* **Recorded information**:
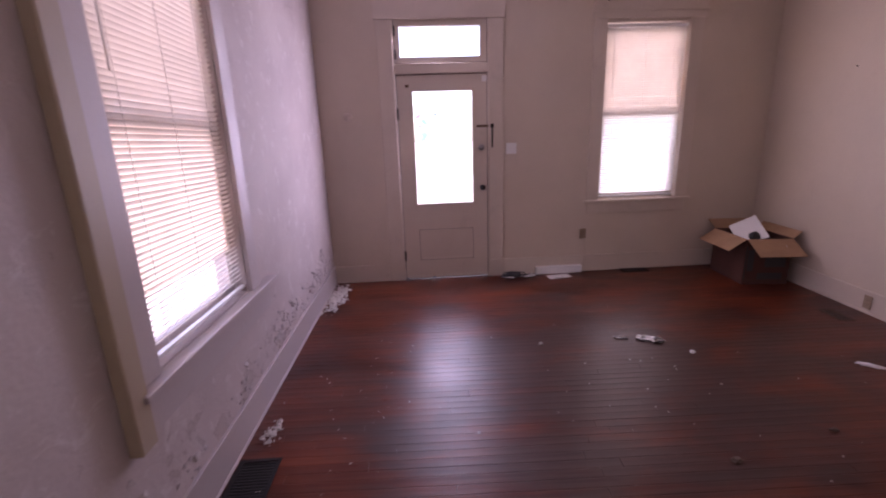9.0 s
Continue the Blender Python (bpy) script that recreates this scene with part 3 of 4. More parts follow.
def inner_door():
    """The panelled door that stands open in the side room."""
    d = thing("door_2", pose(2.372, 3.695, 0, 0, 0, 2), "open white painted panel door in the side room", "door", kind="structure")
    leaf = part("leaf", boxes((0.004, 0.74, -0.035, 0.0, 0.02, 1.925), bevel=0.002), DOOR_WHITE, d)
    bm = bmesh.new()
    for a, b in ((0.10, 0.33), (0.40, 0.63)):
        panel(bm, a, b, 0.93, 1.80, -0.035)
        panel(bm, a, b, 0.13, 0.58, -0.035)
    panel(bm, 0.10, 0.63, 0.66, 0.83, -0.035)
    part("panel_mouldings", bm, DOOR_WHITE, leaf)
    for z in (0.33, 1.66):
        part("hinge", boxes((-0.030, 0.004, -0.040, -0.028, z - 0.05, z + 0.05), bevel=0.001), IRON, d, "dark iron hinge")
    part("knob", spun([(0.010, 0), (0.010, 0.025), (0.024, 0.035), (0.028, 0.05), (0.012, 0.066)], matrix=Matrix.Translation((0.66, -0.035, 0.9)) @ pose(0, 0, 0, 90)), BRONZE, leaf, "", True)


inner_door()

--

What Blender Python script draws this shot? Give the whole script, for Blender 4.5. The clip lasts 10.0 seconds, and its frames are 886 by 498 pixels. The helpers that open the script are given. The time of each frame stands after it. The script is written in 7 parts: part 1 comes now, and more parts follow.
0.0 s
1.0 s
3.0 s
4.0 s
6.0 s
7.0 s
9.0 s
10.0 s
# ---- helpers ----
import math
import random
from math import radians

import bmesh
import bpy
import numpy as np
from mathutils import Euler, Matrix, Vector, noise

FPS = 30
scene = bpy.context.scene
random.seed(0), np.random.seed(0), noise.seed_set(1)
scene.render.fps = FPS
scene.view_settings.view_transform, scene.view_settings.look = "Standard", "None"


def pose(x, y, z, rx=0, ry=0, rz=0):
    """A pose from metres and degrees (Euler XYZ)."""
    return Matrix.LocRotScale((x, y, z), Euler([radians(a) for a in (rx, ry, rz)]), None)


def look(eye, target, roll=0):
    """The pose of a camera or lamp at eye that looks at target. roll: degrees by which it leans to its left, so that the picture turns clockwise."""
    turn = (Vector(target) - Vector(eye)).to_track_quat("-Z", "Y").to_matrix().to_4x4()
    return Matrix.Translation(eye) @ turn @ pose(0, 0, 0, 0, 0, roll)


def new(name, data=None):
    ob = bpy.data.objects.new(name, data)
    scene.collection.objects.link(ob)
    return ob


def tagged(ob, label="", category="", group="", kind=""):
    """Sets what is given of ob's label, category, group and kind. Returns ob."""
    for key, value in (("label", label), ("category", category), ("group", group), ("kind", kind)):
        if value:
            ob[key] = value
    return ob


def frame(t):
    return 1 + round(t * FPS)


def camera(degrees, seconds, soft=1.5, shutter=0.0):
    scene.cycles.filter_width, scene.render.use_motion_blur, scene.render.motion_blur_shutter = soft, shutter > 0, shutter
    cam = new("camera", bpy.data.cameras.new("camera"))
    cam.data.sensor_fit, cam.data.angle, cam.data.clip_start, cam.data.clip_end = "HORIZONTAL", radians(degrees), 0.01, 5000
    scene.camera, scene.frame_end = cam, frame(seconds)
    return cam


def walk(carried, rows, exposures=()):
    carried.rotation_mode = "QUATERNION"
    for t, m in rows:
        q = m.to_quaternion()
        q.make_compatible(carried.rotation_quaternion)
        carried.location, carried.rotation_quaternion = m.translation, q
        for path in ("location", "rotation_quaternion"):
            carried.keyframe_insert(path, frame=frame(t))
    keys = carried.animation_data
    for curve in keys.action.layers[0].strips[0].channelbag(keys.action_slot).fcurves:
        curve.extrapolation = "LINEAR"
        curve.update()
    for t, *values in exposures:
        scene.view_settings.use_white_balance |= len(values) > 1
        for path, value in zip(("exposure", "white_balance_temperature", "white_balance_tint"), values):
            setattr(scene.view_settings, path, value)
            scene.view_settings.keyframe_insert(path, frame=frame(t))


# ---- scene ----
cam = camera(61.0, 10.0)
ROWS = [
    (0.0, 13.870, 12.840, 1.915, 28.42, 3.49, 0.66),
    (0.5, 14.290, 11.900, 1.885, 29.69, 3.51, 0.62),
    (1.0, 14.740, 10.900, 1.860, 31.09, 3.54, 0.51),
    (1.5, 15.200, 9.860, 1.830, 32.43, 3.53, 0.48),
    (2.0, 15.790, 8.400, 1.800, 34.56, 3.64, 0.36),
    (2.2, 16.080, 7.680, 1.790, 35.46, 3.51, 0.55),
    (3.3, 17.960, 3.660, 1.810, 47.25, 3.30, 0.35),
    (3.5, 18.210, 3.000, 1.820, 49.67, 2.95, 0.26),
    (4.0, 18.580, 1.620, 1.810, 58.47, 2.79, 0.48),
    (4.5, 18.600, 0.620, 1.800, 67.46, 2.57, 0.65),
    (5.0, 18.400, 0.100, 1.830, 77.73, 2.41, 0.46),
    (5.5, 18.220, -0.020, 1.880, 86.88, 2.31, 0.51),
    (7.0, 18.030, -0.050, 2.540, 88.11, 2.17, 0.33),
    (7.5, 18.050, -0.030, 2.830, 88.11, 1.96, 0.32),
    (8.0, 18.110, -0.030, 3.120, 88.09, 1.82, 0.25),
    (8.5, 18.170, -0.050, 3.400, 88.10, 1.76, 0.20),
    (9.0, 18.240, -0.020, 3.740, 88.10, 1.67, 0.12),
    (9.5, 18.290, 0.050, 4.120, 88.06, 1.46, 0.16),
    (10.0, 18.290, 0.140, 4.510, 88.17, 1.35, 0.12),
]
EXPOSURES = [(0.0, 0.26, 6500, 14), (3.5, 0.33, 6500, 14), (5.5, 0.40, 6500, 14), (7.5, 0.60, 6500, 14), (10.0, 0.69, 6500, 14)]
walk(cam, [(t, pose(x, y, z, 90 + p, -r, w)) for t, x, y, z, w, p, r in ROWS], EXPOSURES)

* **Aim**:
Within the listing above, the range opens at the line with "return Matrix.LocRotScale((x, y, z), Euler([radians(a)" and closes at the line with "keys = carried.animation_data". Reproduce exactly the lines of that range, including both ends.

* **Result below**:
    return Matrix.LocRotScale((x, y, z), Euler([radians(a) for a in (rx, ry, rz)]), None)


def look(eye, target, roll=0):
    """The pose of a camera or lamp at eye that looks at target. roll: degrees by which it leans to its left, so that the picture turns clockwise."""
    turn = (Vector(target) - Vector(eye)).to_track_quat("-Z", "Y").to_matrix().to_4x4()
    return Matrix.Translation(eye) @ turn @ pose(0, 0, 0, 0, 0, roll)


def new(name, data=None):
    ob = bpy.data.objects.new(name, data)
    scene.collection.objects.link(ob)
    return ob


def tagged(ob, label="", category="", group="", kind=""):
    """Sets what is given of ob's label, category, group and kind. Returns ob."""
    for key, value in (("label", label), ("category", category), ("group", group), ("kind", kind)):
        if value:
            ob[key] = value
    return ob


def frame(t):
    return 1 + round(t * FPS)


def camera(degrees, seconds, soft=1.5, shutter=0.0):
    scene.cycles.filter_width, scene.render.use_motion_blur, scene.render.motion_blur_shutter = soft, shutter > 0, shutter
    cam = new("camera", bpy.data.cameras.new("camera"))
    cam.data.sensor_fit, cam.data.angle, cam.data.clip_start, cam.data.clip_end = "HORIZONTAL", radians(degrees), 0.01, 5000
    scene.camera, scene.frame_end = cam, frame(seconds)
    return cam


def walk(carried, rows, exposures=()):
    carried.rotation_mode = "QUATERNION"
    for t, m in rows:
        q = m.to_quaternion()
        q.make_compatible(carried.rotation_quaternion)
        carried.location, carried.rotation_quaternion = m.translation, q
        for path in ("location", "rotation_quaternion"):
            carried.keyframe_insert(path, frame=frame(t))
    keys = carried.animation_data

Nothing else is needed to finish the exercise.